Hiraeth ist tief verwurzelt in der walisischen Kultur. Wales wurde bereits im 13. Jahrhundert vom englischen König Edward I. erobert und gehört seitdem zum Einflussbereich der englischen Krone. Über die Jahrhunderte gingen viele Aspekte der walisischen Identität verloren oder wurden verdrängt. Auch die walisische Sprache war stark bedroht: Noch Mitte des 20. Jahrhunderts wurde sie in vielen Schulen unterdrückt. Heute hat sich das Blatt gewendet. Ein bedeutender Teil der Bevölkerung spricht vor allem im Norden des Landes wieder Walisisch. Und gerade bei den jungen Leuten erlebt die Sprache eine kleine Renaissance, auch weil sie als Symbol für Stolz und Zugehörigkeit gilt. Wer mehr darüber wissen möchte, findet weitere Informationen im Blogbeitrag „Walisisch – kein Kauderwelsch, sondern eine trendige Sprache“.
Es gibt andere Sprachen, die ähnliche Gefühle beschreiben.
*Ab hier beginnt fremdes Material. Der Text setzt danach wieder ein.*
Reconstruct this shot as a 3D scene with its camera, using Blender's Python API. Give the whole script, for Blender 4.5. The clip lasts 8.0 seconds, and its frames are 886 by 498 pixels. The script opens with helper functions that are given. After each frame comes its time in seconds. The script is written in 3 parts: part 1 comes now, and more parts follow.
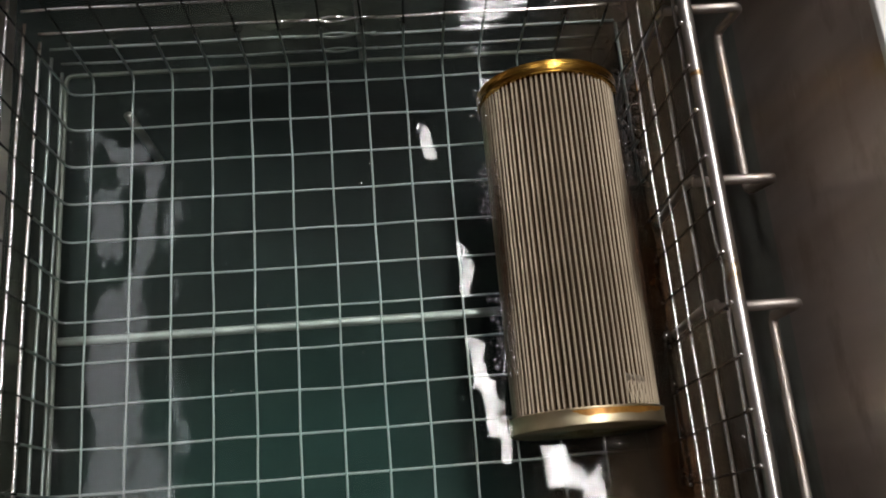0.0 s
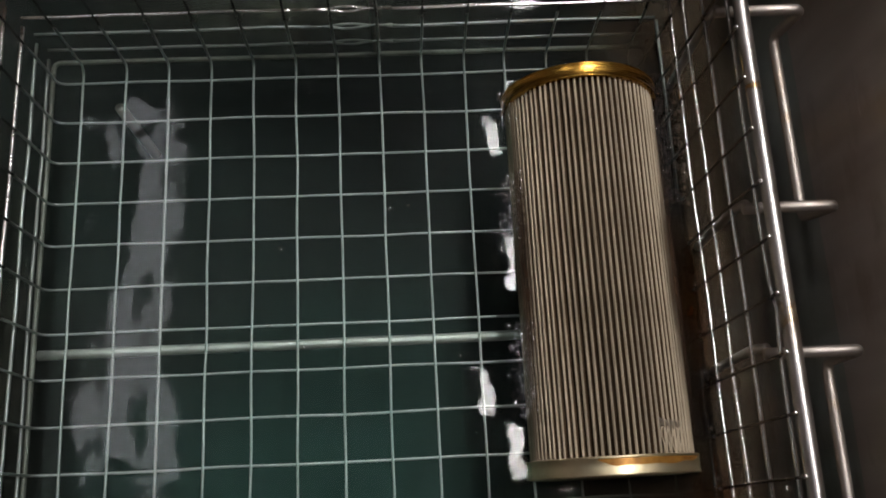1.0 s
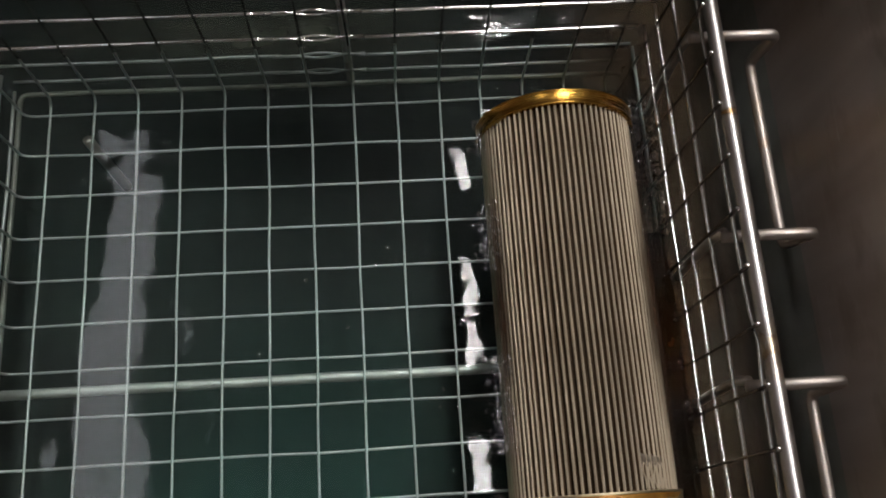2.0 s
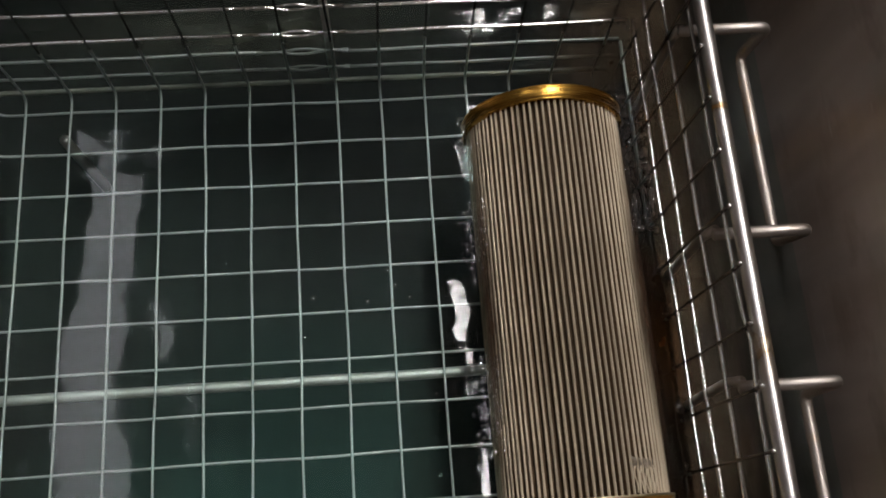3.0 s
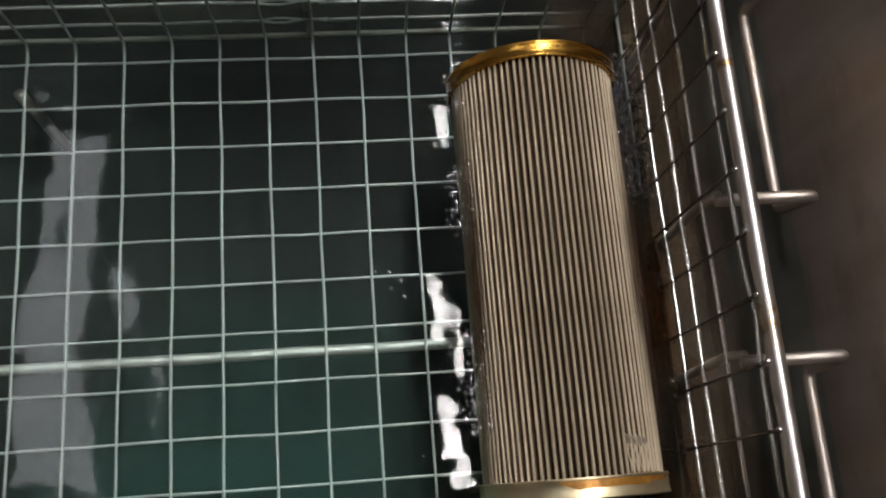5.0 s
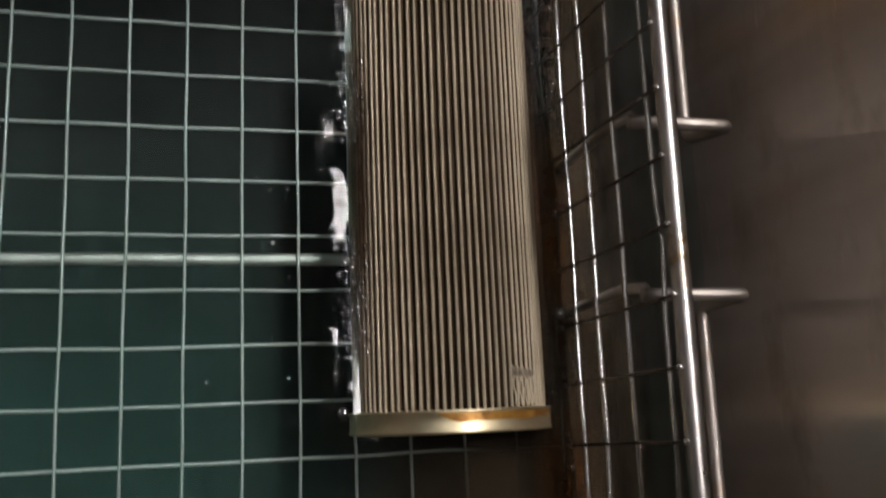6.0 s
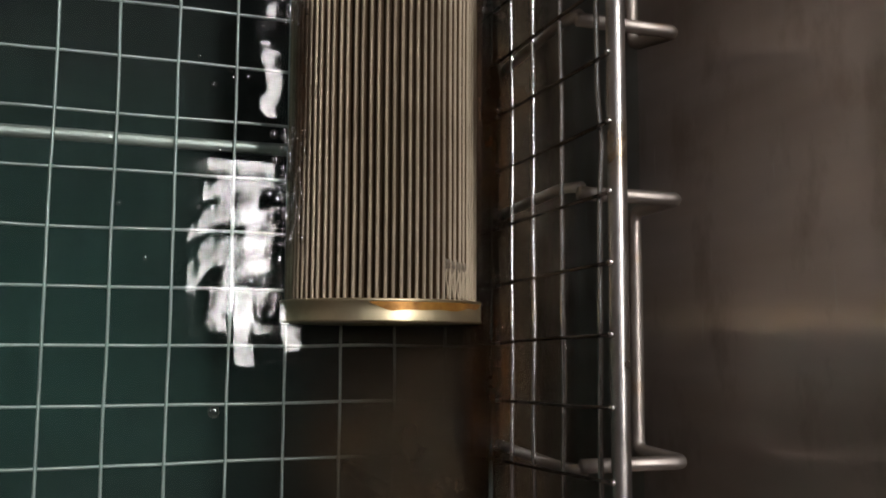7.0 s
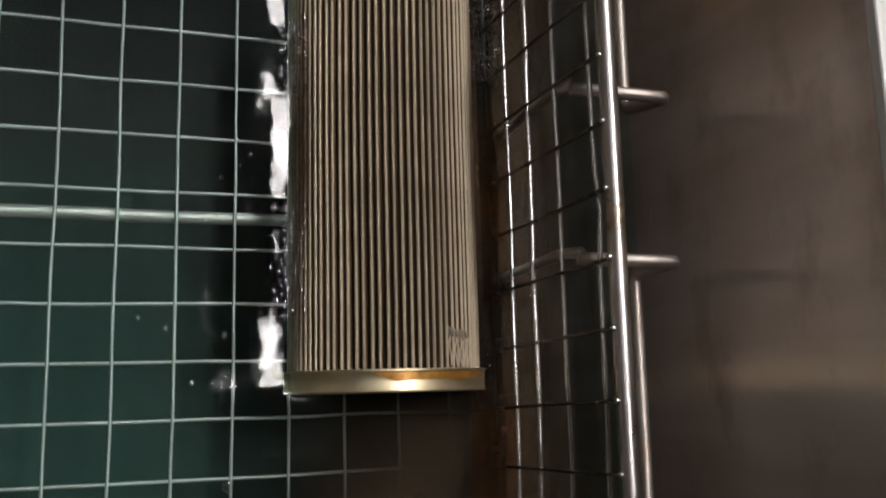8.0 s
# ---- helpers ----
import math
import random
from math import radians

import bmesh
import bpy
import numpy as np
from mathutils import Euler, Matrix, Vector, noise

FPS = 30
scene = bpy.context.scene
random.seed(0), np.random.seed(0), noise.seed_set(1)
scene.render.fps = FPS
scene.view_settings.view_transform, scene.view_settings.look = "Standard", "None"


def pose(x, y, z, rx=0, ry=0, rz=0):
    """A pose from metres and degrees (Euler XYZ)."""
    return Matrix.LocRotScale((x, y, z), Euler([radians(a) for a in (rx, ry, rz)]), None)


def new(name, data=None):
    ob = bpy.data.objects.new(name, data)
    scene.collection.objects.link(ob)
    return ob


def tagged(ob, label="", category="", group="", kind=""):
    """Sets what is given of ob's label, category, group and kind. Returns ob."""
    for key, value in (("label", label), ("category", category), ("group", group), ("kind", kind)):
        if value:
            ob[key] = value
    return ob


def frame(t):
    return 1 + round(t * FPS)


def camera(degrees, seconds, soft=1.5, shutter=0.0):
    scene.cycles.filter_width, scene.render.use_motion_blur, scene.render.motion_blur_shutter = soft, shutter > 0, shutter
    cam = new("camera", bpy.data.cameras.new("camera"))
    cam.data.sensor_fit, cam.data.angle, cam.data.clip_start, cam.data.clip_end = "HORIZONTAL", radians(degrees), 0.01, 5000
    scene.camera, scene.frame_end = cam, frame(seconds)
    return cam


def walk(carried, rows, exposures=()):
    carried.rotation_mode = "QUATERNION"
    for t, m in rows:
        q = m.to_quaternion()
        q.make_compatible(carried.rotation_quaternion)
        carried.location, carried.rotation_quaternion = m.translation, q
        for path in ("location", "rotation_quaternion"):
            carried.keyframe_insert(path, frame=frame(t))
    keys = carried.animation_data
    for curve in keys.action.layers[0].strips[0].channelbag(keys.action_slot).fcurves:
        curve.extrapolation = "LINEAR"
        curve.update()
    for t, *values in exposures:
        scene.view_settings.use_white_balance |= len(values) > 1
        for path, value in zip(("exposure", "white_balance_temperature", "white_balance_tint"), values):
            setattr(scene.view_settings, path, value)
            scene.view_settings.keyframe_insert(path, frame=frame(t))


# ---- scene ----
cam = camera(53.1, 8.0, soft=1.8, shutter=0.5)
PATH = [
    (0.0, -0.0402, -0.1303, 0.5245, 17.23, -1.96, -4.62),
    (0.5, -0.0409, -0.1118, 0.5085, 17.01, -2.36, -4.70),
    (1.0, -0.0381, -0.0951, 0.4855, 15.64, -1.63, -2.79),
    (1.5, -0.0392, -0.0898, 0.4779, 16.86, -1.62, -3.16),
    (2.0, -0.0297, -0.0905, 0.4758, 17.45, -2.07, -3.59),
    (3.5, -0.0269, -0.0854, 0.4628, 17.42, -2.55, -4.38),
    (4.0, -0.0283, -0.0836, 0.4615, 17.20, -2.31, -4.46),
    (5.3, -0.0322, -0.0804, 0.4292, 15.17, -6.92, -4.47),
    (5.5, -0.0329, -0.0770, 0.4185, 14.84, -9.40, -4.58),
    (5.9, -0.0357, -0.0791, 0.4032, 11.57, -13.77, -2.81),
    (6.0, -0.0371, -0.0816, 0.4032, 10.90, -14.28, -2.35),
    (6.5, -0.0376, -0.0918, 0.4009, 6.47, -18.17, -0.55),
    (7.0, -0.0367, -0.0963, 0.4001, 5.65, -18.78, 0.34),
    (7.5, -0.0379, -0.0938, 0.3989, 7.05, -19.58, 0.01),
    (8.0, -0.0403, -0.0897, 0.4021, 9.49, -18.93, -1.47),
]
walk(cam, [(t, pose(x, y, z, rx, ry, rz)) for t, x, y, z, rx, ry, rz in PATH],
     exposures=((0.0, 0.47), (0.6, 0.42), (1.0, 0.30), (1.5, 0.54), (2.0, 0.39), (3.5, 0.47), (4.2, 0.47), (5.3, 0.84), (5.5, 0.92), (6.0, 0.34), (6.5, 0.29), (7.0, 0.24), (7.5, 0.31), (8.0, 0.35)))

# ---- world and exposure ----
world = bpy.data.worlds.new("world")
scene.world = world
world.use_nodes = True
world.node_tree.nodes["Background"].inputs[0].default_value = (0.02, 0.019, 0.018, 1)
world.node_tree.nodes["Background"].inputs[1].default_value = 1.0

LAMP_MAIN, LAMP_SIDE = 38.0, 3.6

# ---- plan, metres ----
WATER = 0.048                       # level of the liquid
FLOOR = -0.0030                     # middle of the basket's floor wires
CELL = 0.025
BX0, BX1, BY0, BY1 = -0.243, 0.1115, -0.195, 0.1635   # basket walls
RIM_Z = 0.1385
TX0, TX1, TY0, TY1 = -0.310, 0.178, -0.262, 0.283    # tank walls, inner faces
TANK_TOP, TANK_BOTTOM = 0.2005, -0.085
FX, FZ, FY0, FY1 = 0.0583, 0.0401, -0.0902, 0.1128   # filter axis and ends
CAP_R, PLEAT_R = 0.0418, 0.0398


# ---- materials ----
def material(name, base, rough=0.5, metal=0.0, spec=0.5):
    m = bpy.data.materials.new(name)
    m.use_nodes = True
    b = m.node_tree.nodes["Principled BSDF"]
    b.inputs["Base Color"].default_value = (*base, 1)
    b.inputs["Roughness"].default_value = rough
    b.inputs["Metallic"].default_value = metal
    b.inputs["Specular IOR Level"].default_value = spec
    return m


def nd(m, kind, **values):
    n = m.node_tree.nodes.new(kind)
    for k, v in values.items():
        n.inputs[k].default_value = v
    return n


def link(m, a, b):
    m.node_tree.links.new(a, b)


def coords(m, scale=(1, 1, 1), use="Object"):
    c = nd(m, "ShaderNodeTexCoord")
    p = nd(m, "ShaderNodeMapping")
    p.inputs["Scale"].default_value = scale
    link(m, c.outputs[use], p.inputs["Vector"])
    return p.outputs[0]


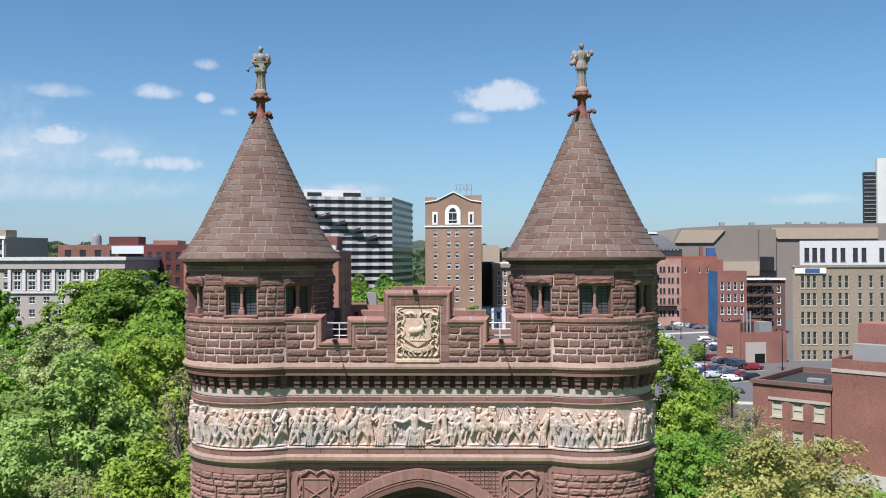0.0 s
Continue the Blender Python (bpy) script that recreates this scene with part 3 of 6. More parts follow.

Das Portugiesische kennt Saudade (eine bittersüße Sehnsucht nach etwas Vergangenem), das Türkische Hüzün (eine kollektive Melancholie mit historischen Wurzeln), im Japanischen gibt es Natsukashii (ein sanftes Gefühl der Nostalgie beim Erinnern an schöne Momente). Doch sie alle erfassen nur annähernd, was Hiraeth bedeutet.“ Während Saudade oft mit stiller Akzeptanz verbunden ist, steckt in Hiraeth mehr Schmerz über das, was fehlt – oder nie war.
Hiraeth erinnert mich manchmal an das Gefühl, das uns überkommt, wenn wir alte Fotos durchblättern. Bilder aus einer Zeit, die nicht mehr zurückzuholen ist – von Menschen, die vielleicht nicht mehr da sind, von Orten, die sich verändert haben, oder von Momenten, die nur in unserer Erinnerung weiterleben. Dieses leise Ziehen im Herzen, das uns an das Vergangene bindet, obwohl wir wissen, dass wir dorthin nicht zurückkehren können – das kommt dem, was Hiraeth meint, sehr nahe.
In Wales begegnet einem das Wort in Liedern, Gedichten, auf Postkarten oder ganz beiläufig in Gesprächen. Manche fühlen es beim Anblick des Meeres, andere bei der Erinnerung an ein Leben, das hätte sein können. Hiraeth ist nicht nur traurig. Es hat auch etwas Schönes, etwas Weiches, etwas sehr Menschliches.
Vielleicht trifft es genau das, was viele manchmal spüren, ohne ein Wort dafür zu haben.